** Start Available records **
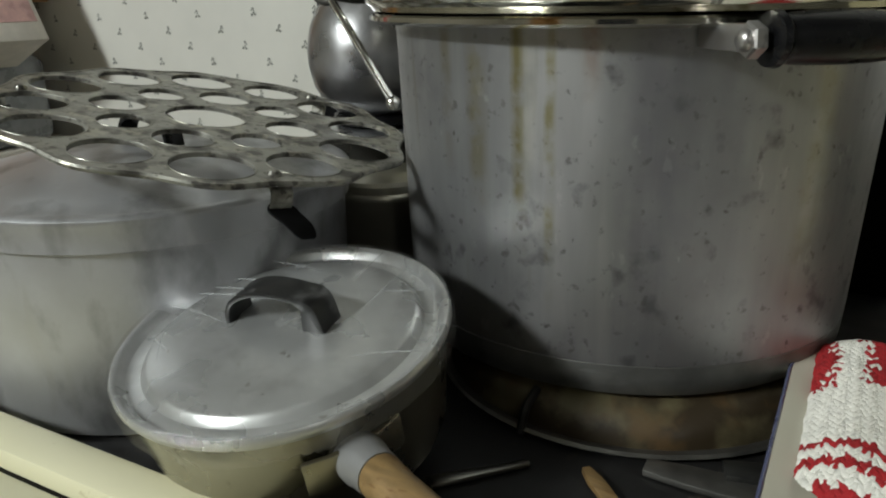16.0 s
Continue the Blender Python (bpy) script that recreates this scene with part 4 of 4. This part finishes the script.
def rack_plate():
    bm = bmesh.new()
    n = 144
    rim = [RR - 0.003 + 0.0032 * math.cos(12 * (2 * math.pi * k / n - PHASE)) for k in range(n)]
    loops = [[(rim[k] * math.cos(2 * math.pi * k / n), rim[k] * math.sin(2 * math.pi * k / n)) for k in range(n)]]
    for x, y, r in holes:
        loops.append([(x + r * math.cos(2 * math.pi * k / 36), y + r * math.sin(2 * math.pi * k / 36)) for k in range(36)])
    edges = []
    for lp in loops:
        vs = [bm.verts.new((x, y, 0)) for x, y in lp]
        edges += [bm.edges.new((vs[i], vs[(i + 1) % len(vs)])) for i in range(len(vs))]
    bmesh.ops.triangle_fill(bm, use_beauty=True, use_dissolve=False, edges=edges)
    drop = [f for f in bm.faces if any(all((v.co - Vector((x, y, 0))).length < r * 1.01 for v in f.verts) for x, y, r in holes)]
    if drop:
        bmesh.ops.delete(bm, geom=drop, context="FACES_ONLY")
    ext = bmesh.ops.extrude_face_region(bm, geom=bm.faces[:])
    bmesh.ops.translate(bm, verts=[v for v in ext["geom"] if isinstance(v, bmesh.types.BMVert)], vec=(0, 0, 0.0028))
    bmesh.ops.recalc_face_normals(bm, faces=bm.faces)
    return bm


plate = part("plate", rack_plate(), RACK, rack, "perforated tarnished plate")
for x, y, r in holes:
    part("hole_rim", tube([(x + (r + 0.0006) * math.cos(2 * math.pi * k / 36), y + (r + 0.0006) * math.sin(2 * math.pi * k / 36), 0.0024) for k in range(36)], 0.0008, 6, closed=True), RACK, plate)
part("outer_rim", tube([((RR - 0.004 + 0.0032 * math.cos(12 * (2 * math.pi * k / 144 - PHASE))) * math.cos(2 * math.pi * k / 144), (RR - 0.004 + 0.0032 * math.cos(12 * (2 * math.pi * k / 144 - PHASE))) * math.sin(2 * math.pi * k / 144), 0.0018) for k in range(144)], 0.0017, 6, closed=True), RACK, plate)
ri = (Matrix.Translation((-0.7100, 0.2364, 0.1400)) @ rtilt).inverted()
screw = ri @ Vector((-0.5974, 0.199, 0.1224))
for ang in (0, 120, 240):
    q = Matrix.Rotation(radians(ang), 4, "Z") @ Vector((screw.x, screw.y, 0))
    rad, tan = q.normalized(), Vector((-q.normalized().y, q.normalized().x, 0))
    leg = part("rack_leg", strap(smooth_path([q + Vector((0, 0, -0.001)), q + rad * 0.010 + Vector((0, 0, -0.0012)), q + rad * 0.0135 + Vector((0, 0, -0.005)), q + rad * 0.0130 + Vector((0, 0, -0.0125))], 4), 0.013, 0.002, tan), RACK, rack, "bent grey bracket leg")
    part("foot_tab", strap(smooth_path([q + rad * 0.0095 + Vector((0, 0, -0.0115)), q + rad * 0.0150 + tan * 0.002 + Vector((0, 0, -0.0145)), q + rad * 0.0205 + tan * 0.009 + Vector((0, 0, -0.0205)), q + rad * 0.0235 + tan * 0.014 + Vector((0, 0, -0.028))], 4), [0.012, 0.014, 0.016, 0.017, 0.017, 0.017, 0.017, 0.016, 0.016, 0.015, 0.014, 0.012, 0.008], 0.0024, tan), BLACK_METAL, leg, "black curved foot tab")
    part("rivet", lathe([(0.0042, 0.0), (0.0042, 0.0016), (0.003, 0.0034), (0, 0.004)], 14, m=Matrix.Translation(q + Vector((0, 0, 0.002)))), RACK, leg, "rivet head")

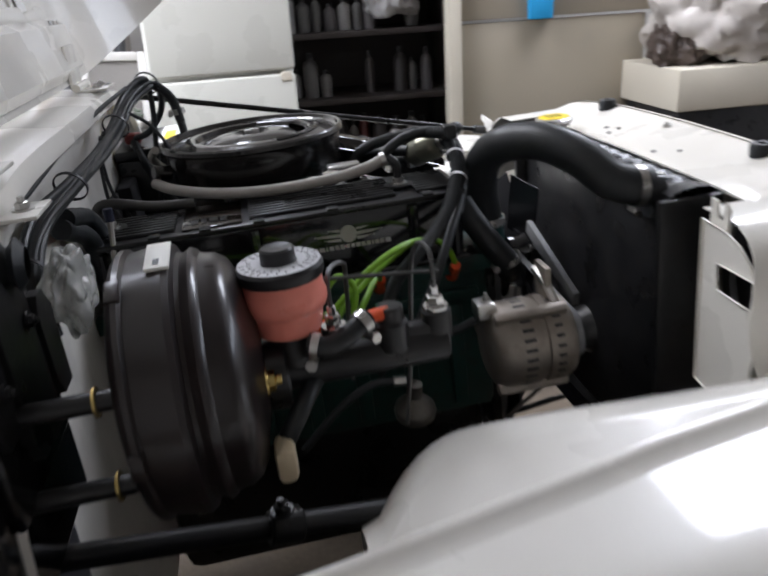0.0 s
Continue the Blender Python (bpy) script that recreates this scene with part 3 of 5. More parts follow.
def grille_shell():
    shell = part("grille_panel", B(), GRILLE_WHITE, jeep, "cream-white seven-slot grille panel with angry brows")
    # front face
    right = [(p, z) for z, p in SEAM]
    outline = [(-y, z) for y, z in right] + [(-0.455, 1.035), (-0.43, 1.06), (0.43, 1.06), (0.455, 1.035)] + right[::-1]
    bm = B()
    loops = [outline] + [slot_loop(k) for k in range(7)]
    loops += [circle(s * 0.328, 0.955, 0.112, 40) for s in (-1, 1)]
    plate(bm, loops, lambda a, b, d: (-d, a, b), 0.012)
    bmesh.ops.recalc_face_normals(bm, faces=bm.faces)
    bm.to_mesh(shell.data)
    bm.free()
    shell.data.set_sharp_from_angle(angle=radians(30))
    # brow with its rounded top and the shelf behind it
    n = 92
    ys = sorted(set(lin(-0.466, 0.466, n)) | {0.1955, -0.1955, 0.2, -0.2, 0.19, -0.19})

    def top_z(y):
        return ease([(0, 1.119), (0.25, 1.117), (0.33, 1.112), (0.38, 1.103), (0.41, 1.092), (0.44, 1.072), (0.457, 1.052), (0.466, 1.03)], abs(y))

    def brow_x(y):
        return ease([(0.0, 0.082), (0.14, 0.081), (0.2, 0.078), (0.26, 0.069), (0.32, 0.060), (0.38, 0.053), (0.42, 0.046), (0.445, 0.038), (0.458, 0.029), (0.466, 0.01)], abs(y))

    bm = B()

    def f(y, v):
        lo, hi = brow_edge(y), max(top_z(y), brow_edge(y) + 0.001)
        fx = brow_x(y)
        if v == 0:
            return (0.004, y, lo + 0.004)
        if v == 1:
            return (fx - 0.005, y, lo)
        if v == 2:
            return (fx, y, lo + 0.005)
        rr = min(0.034, (hi - lo) * 0.6, fx * 0.7)
        if v <= 6:
            t = (v - 2) / 4
            return (fx + 0.002 * math.sin(math.pi * t), y, lo + 0.005 + (hi - rr - lo - 0.005) * t)
        a = (v - 6) / 7 * math.pi / 2
        return (max(fx - rr + rr * math.cos(a), 0.0), y, hi - rr + rr * math.sin(a))

    part("brow", sheet(bm, f, ys, range(14)), GRILLE_WHITE, shell, smooth=50)
    # shelf behind the brow, and the wings of the shell
    bm = B()
    
    def shelf(y, u):
        front = brow_x(y) - 0.031
        return (front + (-0.056 - front) * u, y, top_z(y) - 0.002 - 0.026 * min(1.0, u * 1.15))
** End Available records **
## Aim of the exercise
Find all lines holding the string "with" and copy them.

## Task output
Continue the Blender Python (bpy) script that recreates this scene with part 4 of 4. This part finishes the script.
Continue the Blender Python (bpy) script that recreates this scene with part 3 of 5. More parts follow.
    shell = part("grille_panel", B(), GRILLE_WHITE, jeep, "cream-white seven-slot grille panel with angry brows")
    # brow with its rounded top and the shelf behind it